» Records with scene code
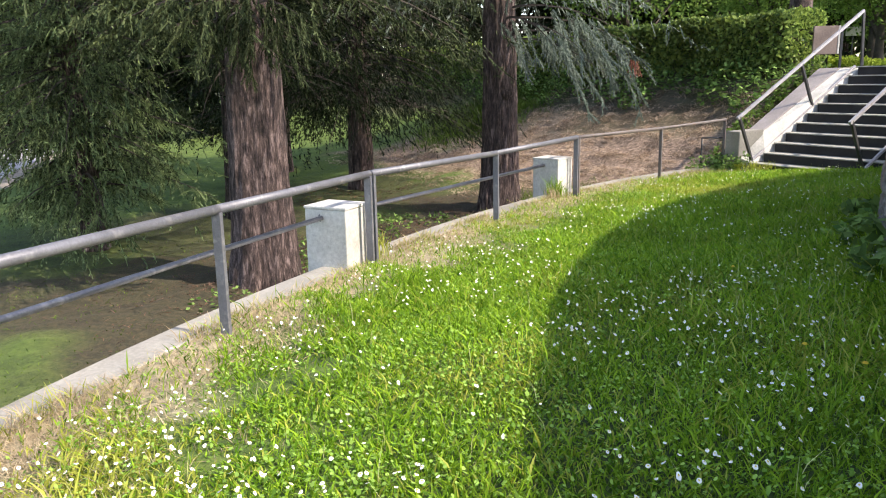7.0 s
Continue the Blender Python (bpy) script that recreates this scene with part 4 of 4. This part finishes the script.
def withered_twig():
    rng = np.random.default_rng(51)
    P = np.array([-0.22, 24.75, 1.62]) + rng.normal(0, 0.035, (9, 3))
    q = np.concatenate([cord(rng, p, np.array([0.25, -0.1, -0.9]) + rng.normal(0, 0.2, 3), 0.2, 0.012) for p in P])
    tree = [o for o in scene.objects if o.name.startswith("conifer_tree") and abs(o.location.x + 2.77) < 0.01][0]
    tagged(part("withered_twig", bulk("withered_twig", q, 4, MAT_RUST), None, tree, "withered red brown twig"), kind="stuff")


withered_twig()


def trunk_knot():
    tree = [o for o in scene.objects if o.name.startswith("conifer_tree") and abs(o.location.x + 2.77) < 0.01][0]
    bm = bmesh.new()
    c, d = Vector((-2.77, 26.05, 1.02)), Vector((0.52, -0.85, 0.1))
    for a, b, r in ((0.30, 0.42, 0.10), (0.41, 0.47, 0.075), (0.46, 0.50, 0.045)):
        tube(bm, c + d * a, c + d * b, r, 12)
    part("knot", bm, MAT_BARK, tree, "rounded knot of a lost branch")


trunk_knot()


# ---- weeds ----
def grass_tuft(x, y, seed, n=60, h=0.35, mat=None, label="tuft of tall green grass growing against a pillar"):
    rng = np.random.default_rng(seed)
    px, py = x + rng.normal(0, 0.05, n), y + rng.normal(0, 0.05, n)
    q = blades(px, py, rng, h * (0.4 + 0.7 * rng.random(n)), 0.006 + 0.005 * rng.random(n), 0.55)
    tagged(new("grass_tuft", bulk("grass_tuft", q, 4, mat or MAT_PALEGRASS)), label, "grass tuft", "tall grass tufts")


for k, (key, d) in enumerate((("Y", 0.42), ("A", 0.45), ("C", 0.42))):
    p = PILLAR_AT[key][1]
    inward = (KC - p).normalized()
    tang = Vector((inward.y, -inward.x))
    q = p + inward * d * 0.7 + tang * (-0.28 if key != "E" else -0.26 + 0.12 * k - 0.36)
    grass_tuft(q.x, q.y, 300 + k, 70 if key != "E" else 120)
for k, (x, y) in enumerate(((-1.36, 22.12), (-1.45, 22.22), (-1.26, 22.2))):
    grass_tuft(x, y, 330 + k, 70, 0.40 - 0.05 * k, MAT_GRASS)
grass_tuft(-3.42, 13.05, 336, 16, 0.5)
grass_tuft(-1.36, 22.1, 320, 110, 0.24, MAT_DRY, "tuft of dry straw growing against a pillar")
for k, t in enumerate((0.1, 0.4, 0.8, 1.2, 1.6)):
    p = st(-0.25 - 0.02 * k + t * 0.5, -0.12 - 0.1 * (k % 2), 0)
    grass_tuft(p.x, p.y, 340 + k, 60, 0.22, None, "tuft of tall grass at the foot of the stairs")


def leafy_spot(rng, x, y, radius, tall, count, leaf):
    a, r = rng.random(count) * math.tau, radius * np.sqrt(rng.random(count))
    px, py = x + r * np.cos(a), y + r * np.sin(a)
    P = np.stack([px, py, height(px, py) + tall * (1 - 0.6 * (r / radius) ** 2) * (0.2 + 0.8 * rng.random(count))], -1)
    return leaf_quads(rng, P, leaf, 0.55)


def leafy_cover(name, spots, seed, label, mat):
    rng = np.random.default_rng(seed)
    q = np.concatenate([leafy_spot(rng, *p) for p in spots])
    tagged(new(name, bulk(name, q, 4, mat)), label, "plants", kind="stuff")


MAT_WEED = leafy("dark_weed_leaves", (0.065, 0.14, 0.03), (0.27, 0.41, 0.11), 1.5, 0.25)
spots = []
for k in range(11):
    p = wall_point(159 + 1.5 * k, 0, 0.08 + 0.05 * (k * 7 % 4))
    spots.append((p.x, p.y, 0.17 + 0.03 * (k % 3), 0.15 + 0.05 * (k % 4), 30 + 8 * (k % 3), 0.14))
leafy_cover("wall_weeds", spots, 400, "broad green weeds at the foot of the stone wall", MAT_WEED)
spots = []
pick_spot = random.Random(6)
for k in range(30):
    d = pick_spot.uniform(0.2, 3.1)
    p = st(pick_spot.uniform(S_LEN + 0.36, S_LEN + 1.6), d, 0)
    spots.append((p.x, p.y, 0.26, 0.16 + 0.04 * d, 70, 0.085))
leafy_cover("ivy", spots, 420, "ivy spreading beside the stairs and low wall", MAT_WEED)
rng = np.random.default_rng(421)
across, along = rng.uniform(S_LEN + 0.12, S_LEN + 1.7, 5000), rng.uniform(-0.15, 3.2, 5000)
px, py = S_L0.x + S_W.x * across + S_D.x * along, S_L0.y + S_W.y * across + S_D.y * along
tagged(new("shoulder_grass", bulk("shoulder_grass", blades(px, py, rng, 0.04 + 0.07 * rng.random(5000), 0.006 + 0.007 * rng.random(5000), 1.1), 4, MAT_GRASS)), "rough green grass beside the stairs and the low wall", "grass", kind="stuff")
leafy_cover("railing_weeds", [(x, y, 0.22, 0.38, 130, 0.07) for x, y in ((1.35, 26.9), (1.05, 26.75), (1.5, 27.15), (1.62, 26.65), (1.68, 26.42), (1.9, 26.3))], 440, "weedy shrubs growing by the railing end", MAT_WEED)
spots = []
for k in range(34):
    x, y = pick_spot.uniform(-6.2, -2.7), pick_spot.uniform(19.5, 25.4)
    if math.hypot(x - KC.x, y - KC.y) > KR + 0.35:
        spots.append((x, y, 0.22 + 0.12 * (k % 3), 0.14 + 0.05 * (k % 2), 46, 0.07))
leafy_cover("woodland_weeds", spots, 450, "low dark weeds in the litter below the trees", MAT_WEED)
spots = []
for k in range(16):
    p = BANK_O + Vector((-0.65, 0.76)) * (1.3 * k + 0.9) + BANK_N * (2.1 + 0.3 * (k % 3))
    spots.append((p.x, p.y, 0.75, 0.7, 420, 0.12))
leafy_cover("undergrowth", spots, 460, "dark undergrowth at the foot of the hedge", MAT_WEED)
spots = []
for k in range(8):
    p = st(-0.92 - 0.12 * (k % 3), 0.6 + 0.42 * k, 0)
    spots.append((p.x, p.y, 0.38, 0.4, 240, 0.09))
leafy_cover("flank_weeds", spots, 480, "bright weeds growing along the stair flank", MAT_LEAF)


# ---- stones of the round wall ----
def stone_mesh(poly, rng, name):
    """A bulging stone over a polygon in (along, up); its back lies in the mortar."""
    c = sum((Vector(p) for p in poly), Vector((0, 0))) / len(poly)
    pts = []
    for k, p in enumerate(poly):
        q = poly[(k + 1) % len(poly)]
        pts.append(c + (Vector(p) - c) * rng.uniform(0.93, 0.985))
        pts.append((Vector(p) + Vector(q)) / 2 + Vector((rng.uniform(-0.012, 0.012), rng.uniform(-0.012, 0.012))))
    n = len(pts)
    verts, faces = [], []
    rise = rng.uniform(0.03, 0.056)
    for inset, out in ((0.0, -0.03), (0.0, 0.006), (0.06, rise * 0.72), (0.2, rise * 0.95), (0.6, rise + 0.008)):
        for p in pts:
            v = c + (p - c) * (1 - inset)
            verts.append((v.x, v.y, out + (rng.uniform(-0.016, 0.016) if inset > 0.05 else 0)))
    verts.append((c.x, c.y, rise + rng.uniform(0, 0.012)))
    for ring in range(4):
        for k in range(n):
            m = (k + 1) % n
            faces.append((ring * n + k, ring * n + m, (ring + 1) * n + m, (ring + 1) * n + k))
    for k in range(n):
        faces.append((4 * n + k, 4 * n + (k + 1) % n, 5 * n))
    return verts, faces


def clip_top(poly, z):
    out = []
    for k, p in enumerate(poly):
        q = poly[(k + 1) % len(poly)]
        if p[1] <= z:
            out.append(p)
        if (p[1] - z) * (q[1] - z) < 0:
            f = (z - p[1]) / (q[1] - p[1])
            out.append((p[0] + (q[0] - p[0]) * f, z))
    return out


HEX_W, HEX_P = 0.405, 0.32


def hex_corner(col, row, k, seedbase=0.0):
    """A jittered corner of the honeycomb; neighbours share it."""
    x = (col + (0.5 if row % 2 else 0.0)) * HEX_W + (0, 0.5, 0.5, 0, -0.5, -0.5)[k] * HEX_W
    z = 1.69 - row * HEX_P + (0.21, 0.11, -0.11, -0.21, -0.11, 0.11)[k]
    kx, kz = round(x * 2 / HEX_W), round((z - 1.69) / 0.107)
    j = noise.noise_vector(Vector((kx * 1.37 + seedbase, kz * 2.11, 0.5)))
    return x + 0.085 * j.x, z + 0.075 * j.y


def build_stones():
    rng = random.Random(21)
    rest_v, rest_f = [], []
    for row in range(-1, 7):
        for col in range(0, 66):
            poly = [hex_corner(col, row, k) for k in range(6)][::-1]
            middle = radians(133) + (col + 0.5) * HEX_W / WR
            poly = clip_top(poly, wall_top(WC.x + math.cos(middle), WC.y + math.sin(middle)) - 0.015)
            if len(poly) < 3:
                continue
            c = sum((Vector(p) for p in poly), Vector((0, 0))) / len(poly)
            gap = rng.uniform(0.006, 0.013)
            shr = []
            for p in poly:
                v = Vector(p) - c
                L = v.length
                shr.append(tuple(c + v * max(0.3, (L - gap * 1.2) / max(L, 1e-4))))
            ang = 133 + math.degrees(c.x / WR)
            if row == 6 and ang > 186:
                continue
            v, f = stone_mesh([(p[0] - c.x, p[1] - c.y) for p in shr], rng, "stone")
            base = wall_point(ang, c.y)
            a = radians(ang)
            outv = Vector((math.cos(a), math.sin(a), BATTER)).normalized()
            along = Vector((-math.sin(a), math.cos(a), 0))
            up = outv.cross(along).normalized()
            m = Matrix((along, up, outv)).transposed().to_4x4()
            place = Matrix.Translation(base) @ m
            if not 8 <= col < 50:
                rest_f += [tuple(k + len(rest_v) for k in face) for face in f]
                rest_v += [place @ Vector(p) for p in v]
                continue
            ob = new("stone", mesh_of("stone", v, f, MAT_STONE))
            ob.matrix_world = place
            ob.parent = wall_round
    tagged(part("further_stones", mesh_of("further_stones", rest_v, rest_f, MAT_STONE), None, wall_round), kind="stuff")


build_stones()


def build_end_stones():
    rng = random.Random(8)
    d = S_W
    for row in range(0, 4):
        for col in range(0, 6):
            x = 0.28 + (col + 0.5 * (row % 2)) * 0.52
            z = 1.2 - row * 0.44
            if x > 3.0:
                continue
            poly = []
            for k in range(6):
                a = radians(30 + 60 * k)
                poly.append((0.31 * math.cos(a) * rng.uniform(0.86, 1.03), 0.27 * math.sin(a) * rng.uniform(0.86, 1.03)))
            v, f = stone_mesh(poly, rng, "stone")
            q = END_A + d * x
            n = -S_D
            m = Matrix((Vector((d.x, d.y, 0)), Vector((0, 0, 1)), Vector((n.x, n.y, 0)))).transposed().to_4x4()
            ob = new("stone", mesh_of("stone", v, f, MAT_STONE))
            ob.matrix_world = Matrix.Translation((q.x, q.y, z)) @ m
            ob.parent = wall_end
            ob.matrix_parent_inverse = wall_end.matrix_world.inverted()


build_end_stones()
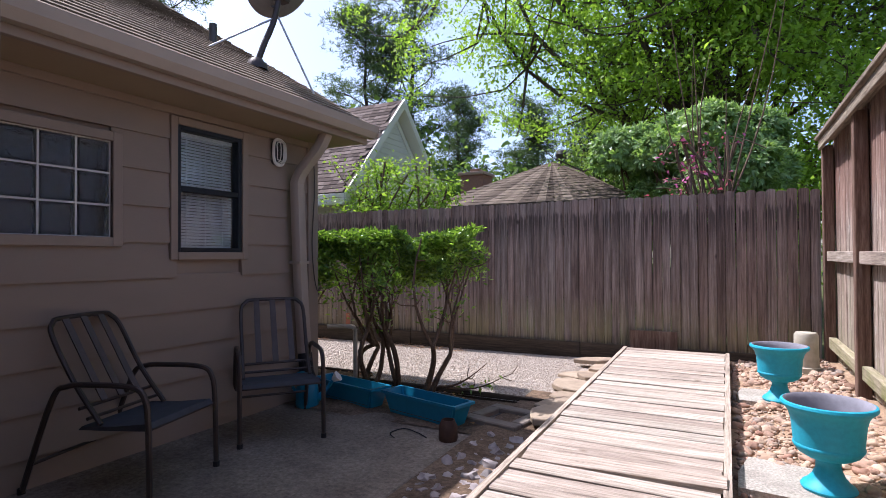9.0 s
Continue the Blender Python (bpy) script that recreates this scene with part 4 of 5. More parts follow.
# box and conduit on the gable wall
ob = thing("outlet_box", (-0.43, 6.17, 0.56), 0, "painted outlet box with a conduit on the gable wall", "outlet box")
part("body", Shape().box(-0.065, 0.065, -0.045, 0.045, 0, 0.125, 0.008), M["fascia"], ob)
part("lid", Shape().box(-0.072, 0.072, -0.06, -0.045, -0.006, 0.132, 0.006), M["fascia"], ob)
for x in (-0.02, 0.022):
    part("conduit", Shape().tube([(x, 0.01, 0.0), (x, 0.01, -0.5)], 0.014, 10), M["trim"], ob)
cable = thing("cable_clip", (-0.055, 9.1, 0.55), 0, "bent wire hook on the tan wall", "hook")
part("wire", Shape().tube(smooth_path([(0, 0, 0.08), (0.02, 0.0, 0.04), (0.02, -0.03, -0.02), (0.02, 0.0, -0.06), (0.015, 0.03, -0.04)]), 0.005, 6), M["trim"], cable)
hk = thing("hanging_hook", (0.03, 9.15, 2.37), 0, "small rusty hook with a wire under the eave", "hook")
part("hook", Shape().tube(smooth_path([(0, 0, 0), (0, 0, -0.03), (0.0, -0.03, -0.05), (0.0, -0.05, -0.02)]), 0.008, 6), M["rust"], hk)
part("wire", Shape().tube([(0, -0.03, -0.05), (-0.01, -0.04, -0.38)], 0.003, 5), M["rust"], hk)

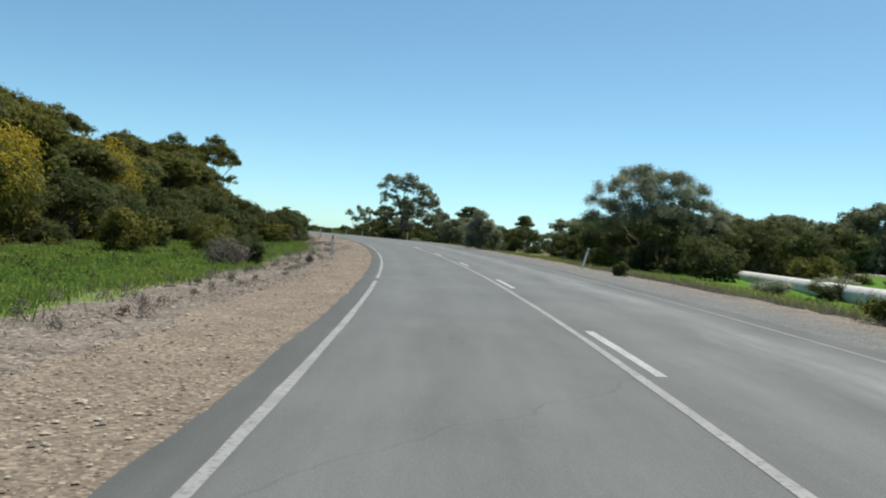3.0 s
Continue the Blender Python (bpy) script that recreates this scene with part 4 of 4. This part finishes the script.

» Your task
Pictures are excluded; extract exactly the lines from the start of the data through the line that holds "q, 4, mat or", both ends included.

» Response for this exercise
7.0 s
Continue the Blender Python (bpy) script that recreates this scene with part 4 of 4. This part finishes the script.
def withered_twig():
    rng = np.random.default_rng(51)
    P = np.array([-0.22, 24.75, 1.62]) + rng.normal(0, 0.035, (9, 3))
    q = np.concatenate([cord(rng, p, np.array([0.25, -0.1, -0.9]) + rng.normal(0, 0.2, 3), 0.2, 0.012) for p in P])
    tree = [o for o in scene.objects if o.name.startswith("conifer_tree") and abs(o.location.x + 2.77) < 0.01][0]
    tagged(part("withered_twig", bulk("withered_twig", q, 4, MAT_RUST), None, tree, "withered red brown twig"), kind="stuff")


withered_twig()


def trunk_knot():
    tree = [o for o in scene.objects if o.name.startswith("conifer_tree") and abs(o.location.x + 2.77) < 0.01][0]
    bm = bmesh.new()
    c, d = Vector((-2.77, 26.05, 1.02)), Vector((0.52, -0.85, 0.1))
    for a, b, r in ((0.30, 0.42, 0.10), (0.41, 0.47, 0.075), (0.46, 0.50, 0.045)):
        tube(bm, c + d * a, c + d * b, r, 12)
    part("knot", bm, MAT_BARK, tree, "rounded knot of a lost branch")


trunk_knot()


# ---- weeds ----
def grass_tuft(x, y, seed, n=60, h=0.35, mat=None, label="tuft of tall green grass growing against a pillar"):
    rng = np.random.default_rng(seed)
    px, py = x + rng.normal(0, 0.05, n), y + rng.normal(0, 0.05, n)
    q = blades(px, py, rng, h * (0.4 + 0.7 * rng.random(n)), 0.006 + 0.005 * rng.random(n), 0.55)
    tagged(new("grass_tuft", bulk("grass_tuft", q, 4, mat or MAT_PALEGRASS)), label, "grass tuft", "tall grass tufts")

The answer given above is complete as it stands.